That's the major issue - why would it be there one second and then not work at all the next? If it was there I could figure this out...

----------

## neilhwatson

How many other pci cards do you have?  Perhaps remove some and see if the card returns to service.

----------

## Arny

The only PCI cards I have in this system are the network cards, so no luck there...

I'm totally out of ideas here :/

----------

## neilhwatson

Since you have the same problem with a knoppix disk then it has to be hardware.  Either the NIC or the motherboard.

----------

## Arny

I'm kinda leaning towards it being a motherboard problem myself, which could result in rebuilding the system. What a pain.

Thanks for all of your help so far, if you think of anything else please let me know.

----------

## Arny

Seems this server has a whole host of problems suddenly. Now I'm getting CRC errors when trying to boot into any of my kernels and memtest86 is returning plenty of errors on the RAM. Looks like it's just this machine's time...

----------

## T|TaN

Hmmm yes, different problem.

Don't throw it out yet! You may just have bad ram, which can cause all kinds of issues withought any rhyme or reason.  Can you try some fresh ram or have the ram tested?
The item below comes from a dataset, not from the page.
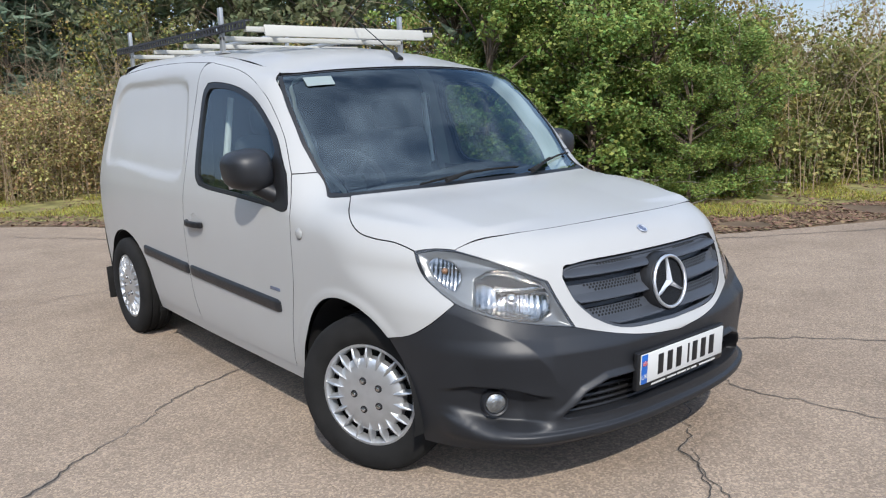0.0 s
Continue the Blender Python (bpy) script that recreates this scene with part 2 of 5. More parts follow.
def sheet(name, p, mat, parent, mirror=False, lift=0.0, fold=0.018, gap=0.0028, wrap=False, label=""):
    """A pressed panel over a grid of skin points: lifted, drawn in at the edges by the gap, with edges folded inward."""
    nrm = outward(p)
    p = p + nrm * (lift[..., None] if isinstance(lift, np.ndarray) else lift)
    q = p.copy()
    if gap:
        for a, b in ((0, 1), (-1, -2)):
            if not wrap:
                d = q[b] - q[a]
                p[a] = q[a] + d / np.maximum(np.linalg.norm(d, axis=-1, keepdims=True), 1e-6) * gap
        for a, b in ((0, 1), (-1, -2)):
            d = q[:, b] - q[:, a]
            p[:, a] = p[:, a] + d / np.maximum(np.linalg.norm(d, axis=-1, keepdims=True), 1e-6) * gap
    n, m = p.shape[:2]
    idx = np.arange(n * m).reshape(n, m)
    verts = list(p.reshape(-1, 3))
    un = n if wrap else n - 1
    faces = [(idx[i, j], idx[(i + 1) % n, j], idx[(i + 1) % n, j + 1], idx[i, j + 1]) for i in range(un) for j in range(m - 1)]
    mid = ((n - 1) // 2, (m - 1) // 2)
    f0 = np.cross(p[(mid[0] + 1) % n, mid[1]] - p[mid], p[mid[0], mid[1] + 1] - p[mid])
    if f0 @ nrm[mid] < 0:
        faces = [f[::-1] for f in faces]
    if fold:
        edges = [idx[:, 0], idx[:, -1]] + ([] if wrap else [idx[0, :], idx[-1, :]])
        for e in edges:
            base, c = len(verts), len(e)
            flat = nrm.reshape(-1, 3)
            for k in e:
                verts.append(verts[k] - flat[k] * fold)
            for k in range(c if wrap else c - 1):
                faces.append((e[k], e[(k + 1) % c], base + (k + 1) % c, base + k))
    if mirror:
        verts = [(-v[0], v[1], v[2]) for v in verts]
        faces = [f[::-1] for f in faces]
    ob = mesh_object(name, verts, faces, mat, parent, label)
    if fold:
        ob.data.set_sharp_from_angle(angle=radians(50))
    # folded edges are coloured black to paint the shade in panel gaps
    if fold and gap:
        ob.data.materials.append(SHADOWGAP)
        inner = un * (m - 1)
        ob.data.polygons.foreach_set("material_index", [0] * inner + [1] * (len(faces) - inner))
    return ob


def patch(kind, low, high, left, right, n, m):
    g = coons(curve(low, n), curve(high, n), curve(left, m), curve(right, m))
    return skin(kind, g[..., 0], g[..., 1]), g


def ring(kind, outer, inner, m):
    """A grid between two closed loops with as many points each."""
    s = np.linspace(0, 1, m)[None, :, None]
    g = outer[:, None] * (1 - s) + inner[:, None] * s
    return skin(kind, g[..., 0], g[..., 1]), g


def mirror2(pts):
    """A half line from the middle outward, continued to the other side: the whole line from one side to the other."""
    return [(-a, b) for a, b in reversed(pts)] + [p for p in pts if p[0] > 1e-9]


def smooth(a, b, x):
    t = np.clip((x - a) / (b - a), 0, 1)
    return t * t * (3 - 2 * t)


def inside(g, loop):
    """Signed distance of flat places to a closed loop, above zero inside."""
    p = g.reshape(-1, 2)
    a, b = np.array(loop), np.roll(np.array(loop), -1, axis=0)
    best, odd = np.full(len(p), 9.0), np.zeros(len(p), bool)
    for s, e in zip(a, b):
        d = e - s
        t = np.clip(((p - s) @ d) / (d @ d), 0, 1)
        best = np.minimum(best, np.linalg.norm(p - s - t[:, None] * d, axis=1))
        cross = (s[1] > p[:, 1]) != (e[1] > p[:, 1])
        with np.errstate(divide="ignore", invalid="ignore"):
            xs = (e[0] - s[0]) * (p[:, 1] - s[1]) / (e[1] - s[1]) + s[0]
        odd ^= cross & (p[:, 0] < xs)
    return np.where(odd, best, -best).reshape(g.shape[:-1])


def spline(*pts):
    """A smooth curve through a few (s, value) pairs, without overshoot."""
    xs, ys = np.array([p[0] for p in pts], float), np.array([p[1] for p in pts], float)
    h, d = np.diff(xs), np.diff(ys) / np.diff(xs)
    m = np.zeros(len(xs))
    m[0], m[-1] = d[0], d[-1]
    for i in range(1, len(xs) - 1):
        if d[i - 1] * d[i] > 0:
            w1, w2 = 2 * h[i] + h[i - 1], h[i] + 2 * h[i - 1]
            m[i] = (w1 + w2) / (w1 / d[i - 1] + w2 / d[i])

    def at(s):
        s = np.asarray(s, float)
        i = np.clip(np.searchsorted(xs, s) - 1, 0, len(xs) - 2)
        u = np.clip((s - xs[i]) / h[i], -0.5, 1.5)
        c = np.clip(u, 0, 1)
        v = (2 * c**3 - 3 * c**2 + 1) * ys[i] + (c**3 - 2 * c**2 + c) * h[i] * m[i] + (3 * c**2 - 2 * c**3) * ys[i + 1] + (c**3 - c**2) * h[i] * m[i + 1]
        return v + np.where(u > 1, (s - xs[-1]) * m[-1], 0) + np.where(u < 0, (s - xs[0]) * m[0], 0)
    return at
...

But yes I agree problems while running the live cd, do point to hardware issues.

----------

## Arny

Yep it ended up being the RAM - there was a heap of errors within the first MB of both sticks, meaning the kernel couldn't load itself into memory cleanly, thus the continuous failures. I wish I knew why the RAM just decided to die all of a sudden. Ah well, I'm back up and running now  :Smile: 

----------

## T|TaN

Awesome!  Ya Ram can just die, not a whole lot to do with it other then make keychains with it when it does, hehe.

----------

## Gentree

bit odd both sticks failing at the same time in the same way . Could it be dirty contacts. Wipe them over with contact cleaner and try different slots before binning them .

If they're of a decent size try them in a slower machine with a good long memtest.

If all else fails sell 'em on Ebay   :Laughing: 

----------